Now you will be challenged to use all of your python skills to generate a plot of RMSF vs. IC50. Recall that IC50 is a measurement of drug potency. High IC50 correlates to a low potency, and low IC50 correlates to a high potency.

Sometimes, IC50 is also expressed as pIC50. Similar to the pH scale, where pH = -log[H+], pIC50 = -log(IC50). This means a high pIC50 corresponds to a high potency, and vice versa.

  1. In your jupyter notebook, create a function called calculateMeanRMSF. Have it take the input ${BCCID} and output list [x, y], where x = pIC50 and y = mean RMSF.

    def calculateMeanRMSF(id):
        #return [pIC50, mRMSF]

You should be able to populate this function with everything you need to calculate the RMSF values of a given BCCID and calculate the mean RMSF value of the entire system. The pIC50 values can be found in a dictionary located in the located here.

  1. Once this function has been created, use it to calculate the mean RMSF value for all systems in the training set.

  2. Plot this new data on a scatter plot with log(IC50) on the x-axis and meanRMSF on the y-axis. You should have 6 data points. Does mean RMSF of a system correspond to drug efficacy? Is mean RMSF a good metric for describing drug efficacy?
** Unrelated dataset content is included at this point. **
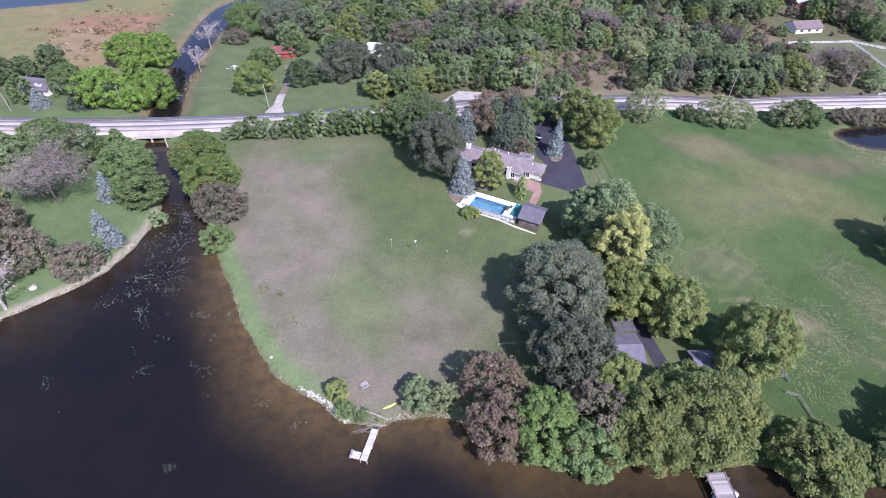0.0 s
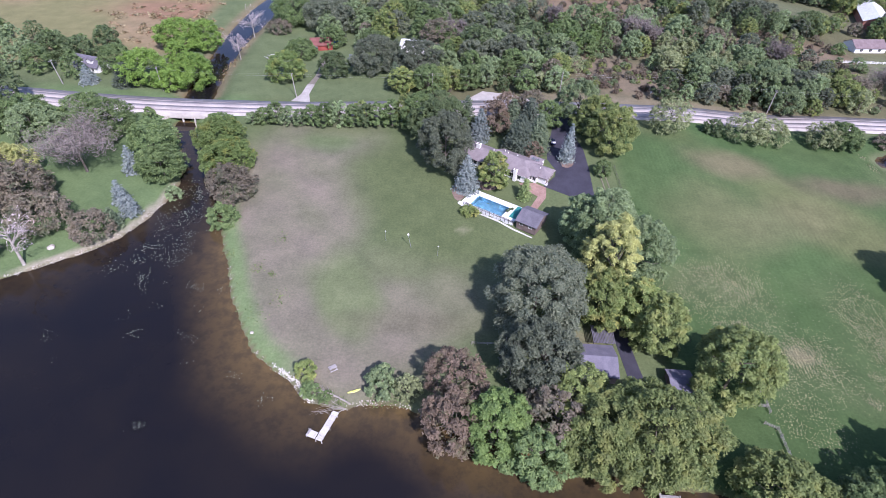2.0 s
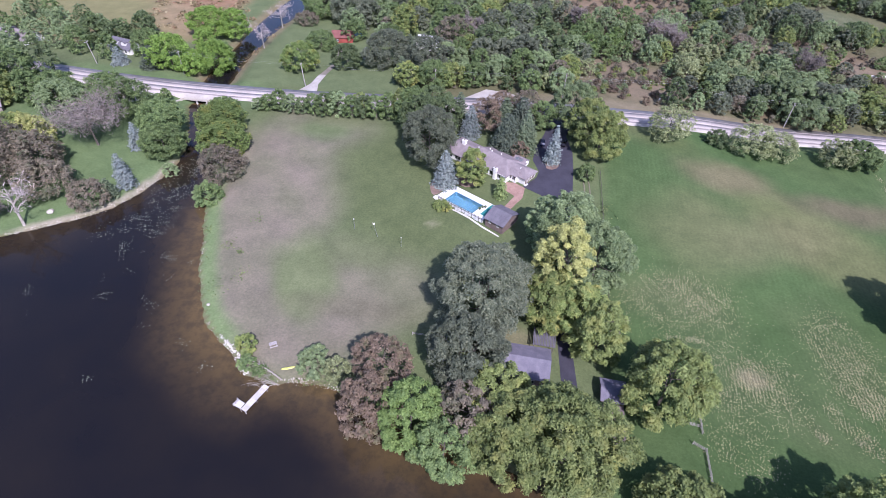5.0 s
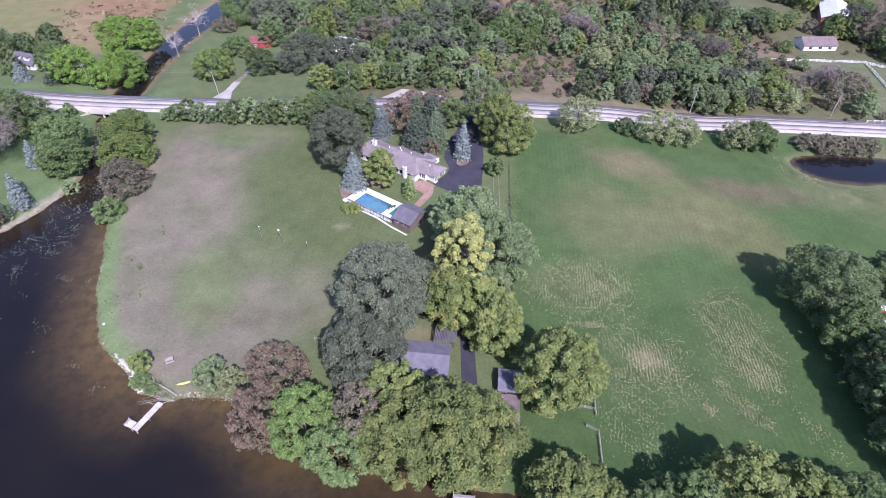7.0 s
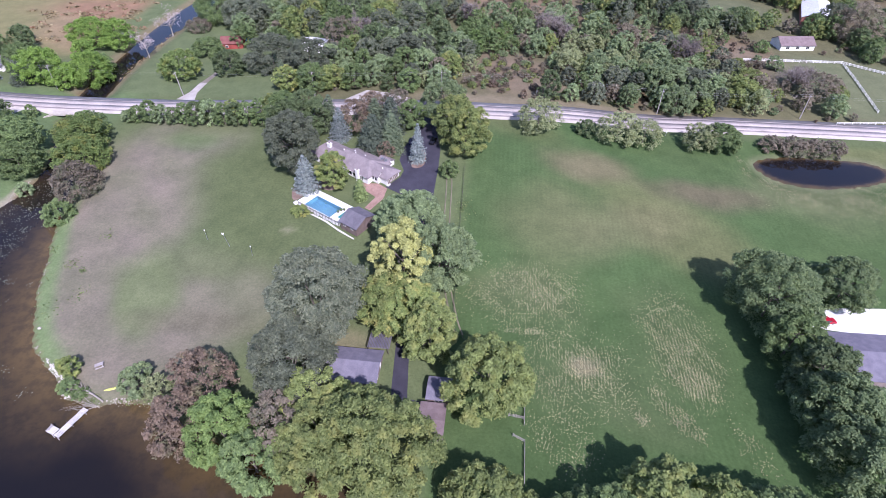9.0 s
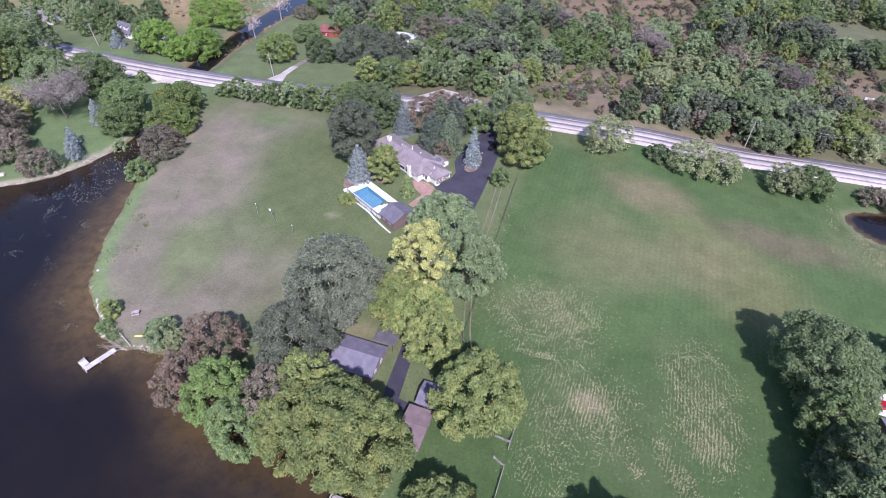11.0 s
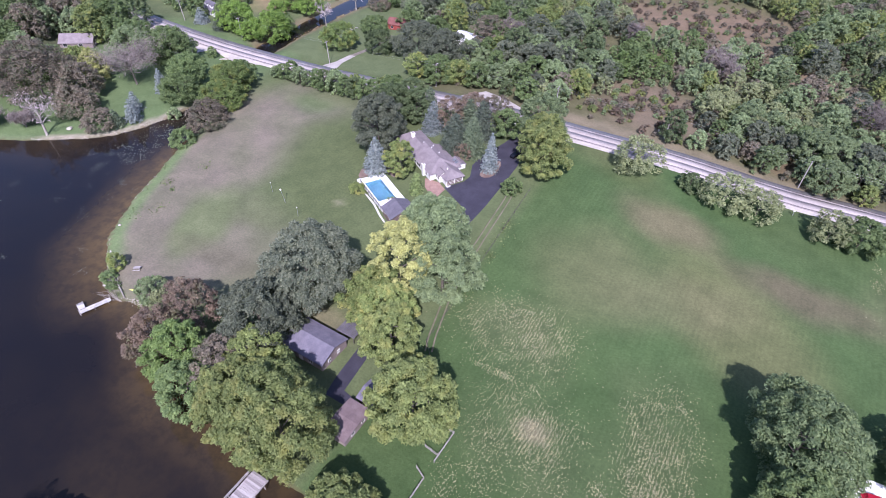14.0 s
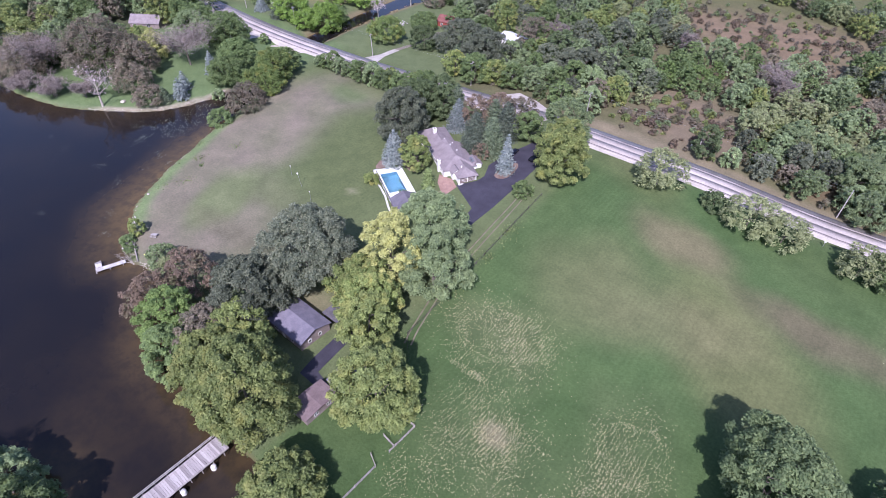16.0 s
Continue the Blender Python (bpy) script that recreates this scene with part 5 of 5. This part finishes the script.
trees([(13.5, 159, 18, 8.8, "slate"), (15, 180, 12, 5.4, "deep"), (21.2, 147, 12.5, 5.0, "blue"), (30, 148.6, 12, 4.8, "lime"), (40, 143, 8, 2.6, "cyp"),
       (39, 169, 14, 6.5, "deepcon"), (45.5, 170, 15, 5.2, "darkcon"), (25, 177, 12, 5.0, "blue"), (20, 183, 14, 4.8, "darkcon"), (30, 181, 12, 5.3, "russet"),
       (55.5, 164, 14, 3.5, "blue"), (71, 171, 16, 7.6, "olive"), (62, 190, 16, 8, "sage"), (67, 181, 15, 6.6, "olive"), (67, 157, 5, 2.9, "green")], group="trees round the house")
trees([(44, 166, 5, 3.0, "russet"), (50, 186, 10, 5.0, "green"), (22.6, 134.6, 2.2, 2.6, "bush"), (37, 183, 13, 6, "darkcon"), (43, 182, 14, 6, "deepcon"),
       (10, 186, 13, 6, "deep"), (2, 184, 13, 6.8, "green"), (8, 176, 14, 7, "deep"), (35, 189, 11, 6, "russet"), (44, 190, 12, 6, "taupe")], group="trees round the house")
trees([(97, 190, 11, 6.8, "pale"), (115, 191, 5, 3.6, "deep"), (126, 188.5, 10, 6.8, "pale"), (136, 190, 8, 6, "pale"), (156, 190, 8, 5.8, "pale"),
       (164, 191, 8, 6.2, "green"), (184, 193.5, 4.5, 4.6, "taupe"), (191, 193, 5, 5, "taupe"), (199, 193.5, 4.5, 4.6, "taupe"), (206, 194, 4.5, 4.2, "taupe")], 0.5, "trees along the road")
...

  3. Think about what your data mean, and start coming up with a list of metrics you could use to correlate RMSF or RMSD to IC50 of a system. Do you want to look at one specific residue or a group of residues? Do you want to investigate the dynamics of the ligand? Talk this over with your group, and maybe play around with mdtraj and cpptraj’s atom selection tools to look at different parts of the system.